Call it carbonated, sparkling, bubbly, or just seltzer water. No matter the name, fizzy water is surging in popularity with sales increasing 42 percent in the U.S. market over the last five years.
Determining the exact reason for its spike in popularity is difficult, but seltzer has a few qualities that make it attractive. The most obvious reason is that the beverage is sugar-, salt-, and calorie-free.
As the American public weans itself off sugary drinks, it seems to be searching for a replacement.
As water surges, soda takes a dive.
Soda sales declined for a twelfth straight year in 2016. As study after study shows a link between sugary beverages and negative health outcomes, people are changing their habits.
Diet soda is waning in popularity even more than full-calorie soda. For years, low-calorie sodas with artificial sweeteners have been the choice of those watching their weight. Now research suggests that artificial sweeteners may increase people's appetites and make weight loss even more difficult.
A study published in The Lancet showed that aspartame consumption increased people's appetites more than plain water. This means that drinking a diet soda gives you fewer direct calories, but it increases the likelihood that you'll consume more calories from another source or sources after drinking it.
There have long been concerns about other negative effects of artificial sweeteners. A meta-analysis of studies on non-nutritive sweeteners found conflicting results about whether sweeteners were actively bad for the health or simply neutral. Note that no studies indicated artificial sweeteners have positive effects on body-mass index or cardiac health.

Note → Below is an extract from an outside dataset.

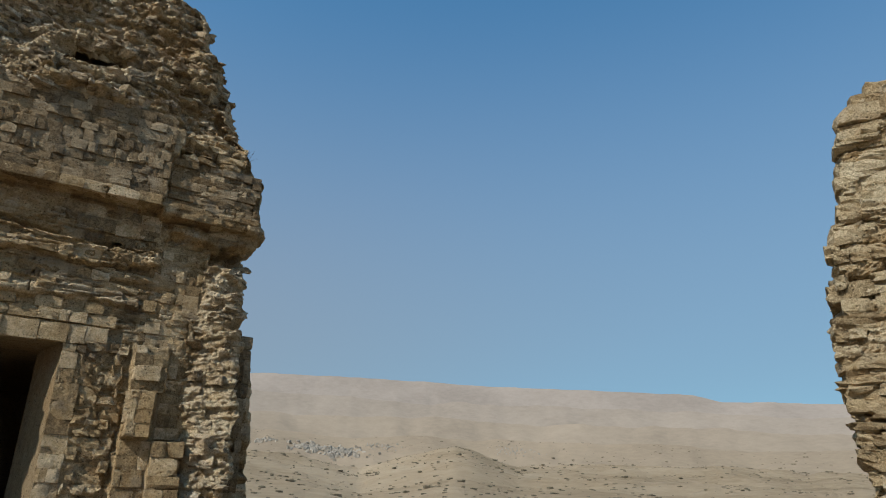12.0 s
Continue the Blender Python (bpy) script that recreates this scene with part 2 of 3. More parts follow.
def ground_height(x, y):
    r = math.hypot(x, y)
    b = math.degrees(math.atan2(x, y))
    d = math.hypot(x + 0.2, (y - 11.2))
    mound = 1.45 * max(0.0, min(1.0, (9.0 - d) / 5.0))
    far = max(0.0, min(1.0, (r - 40) / 660))
    top = 700 * math.tan(radians(lerp(RIDGE_NEAR, b)))
    n = noise.fractal(Vector((x * 0.008, y * 0.008, 0.3)), 0.9, 2.1, 7)
    gully = abs(noise.fractal(Vector((x * 0.014, y * 0.014, 5.1)), 0.9, 2.1, 5))
    rise = top * (far ** 1.25) * (1 if r < 700 else max(0.0, 1 - (r - 700) / 500))
    z = rise + (n * 6 - gully * 4) * min(1.0, far * 2)
    small = noise.noise(Vector((x * 0.4, y * 0.4, 1.7))) * 0.04
    return mound + z + small


def build_ground():
    radii = [1.2 * 1.052 ** k for k in range(1, 158)]
    turns = [-180 + 4 * k for k in range(34)] + [-44 + 0.3 * k for k in range(370)] + [67 + 4 * k for k in range(29)]
    nb = len(turns)
    verts, faces = [(0, 0, ground_height(0, 0))], []
    for r in radii:
        for b in turns:
            x, y = r * math.sin(radians(b)), r * math.cos(radians(b))
            verts.append((x, y, ground_height(x, y)))
    for k in range(nb):
        faces.append((0, 1 + (k + 1) % nb, 1 + k))
    for i in range(len(radii) - 1):
        for k in range(nb):
            a, b = 1 + i * nb + k, 1 + i * nb + (k + 1) % nb
            faces.append((a, b, b + nb, a + nb))
    me = mesh_of("ground", verts, faces, EARTH)
    smooth(me)
    return tagged(new("ground", me), "dry tan hillside earth rising to low hills", "ground", kind="structure")


build_ground()

# hill ranges, nearest first: distance, skyline by bearing and elevation, roughness
RANGES = [
    (1050, [(-100, 4), (-34, 7.2), (-31.7, 7.6), (-29.9, 8.3), (-28.9, 8.3), (-28.4, 8.42), (-27, 8.45), (-26.4, 7.8), (-25, 7.5), (-19, 7.4), (0, 7), (12, 7.4), (16.3, 7.1), (20, 6.9), (24, 6.7), (28, 7.0),
            (36, 6.7), (44, 6.5), (52, 5.9), (60, 5.4), (130, 4)], 0.22),
    (1600, [(-100, 4), (-34, 6.5), (-28, 7.9), (-26.3, 8.8), (-25, 9.15), (-23.5, 9.05), (-22.1, 8.75), (-19.5, 8.55), (0, 8), (14, 8.6), (22, 8.3), (30, 8.5), (38, 7.9), (47, 7.7), (55, 7.0), (62, 6.4), (130, 4)], 0.22),
    (2500, [(-100, 5), (-32, 6.3), (-20, 7.2), (0, 8.8), (14, 9.9), (20, 10.0), (27, 9.6), (34, 9.5), (43, 9.1), (50, 8.6), (57, 7.9), (75, 7), (130, 5)], 0.22),
    (3800, [(-100, 6), (-32, 6.5), (-20, 7.5), (0, 9.5), (10, 11.0), (15, 11.3), (19.5, 11.45), (25, 11.4), (28, 11.2), (35, 10.8), (42, 10.6), (44, 10.35), (50, 9.85), (52, 9.3), (59.5, 8.7), (75, 7.5), (130, 6)], 0.12),
]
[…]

Because of this research, consumers are ditching diet sodas at high rates. In 2016, Diet Pepsi consumption fell 9.2 percent and Diet Coke fell 4.3 percent.
It's not clear that these former customers are embracing sparkling water, but clearly there is a share of the beverage market up for grabs.
Seltzer is not quite plain water in terms of nutrition.
The appeal of seltzer is clear in light of the confusing data on sweeteners. Because seltzer has no sweeteners or sodium, there are fewer health concerns. Seltzer waters often have flavors added to them, but these are generally natural ingredients added in small quantities.
It's not all good news for seltzer water, though. Much like artificial sweeteners, there is evidence to suggest that the carbonation that is characteristic of seltzer water could increase your appetite.
There are also concerns that bubbly water could erode your tooth enamel—especially if the variety you select has citrus flavoring. Despite these concerns, experts agree that seltzer is far better for you than either regular or diet soda.
Millennials are embracing the bubbly drink.
Seltzer companies are finding a receptive audience in millennials through social media campaigns. Instead of television ads or magazine spreads, sparkling water company LaCroix focuses on Instagram.
The company uses hashtags, such as #LiveLaCroix, to find and interact with their customers. Those who pose with a can of brightly colored LaCroix could find themselves featured on LaCroix's Instagram page, which has more than 100,000 followers.
The gaudy colors of LaCroix cans make them perfect for featuring in photos. But the additive-free sparkling water found within those artsy cans is what really spurred the beverage's rise to prominence.
Unless researchers uncover major health risks with carbonation, we expect seltzer water to keep growing in popularity.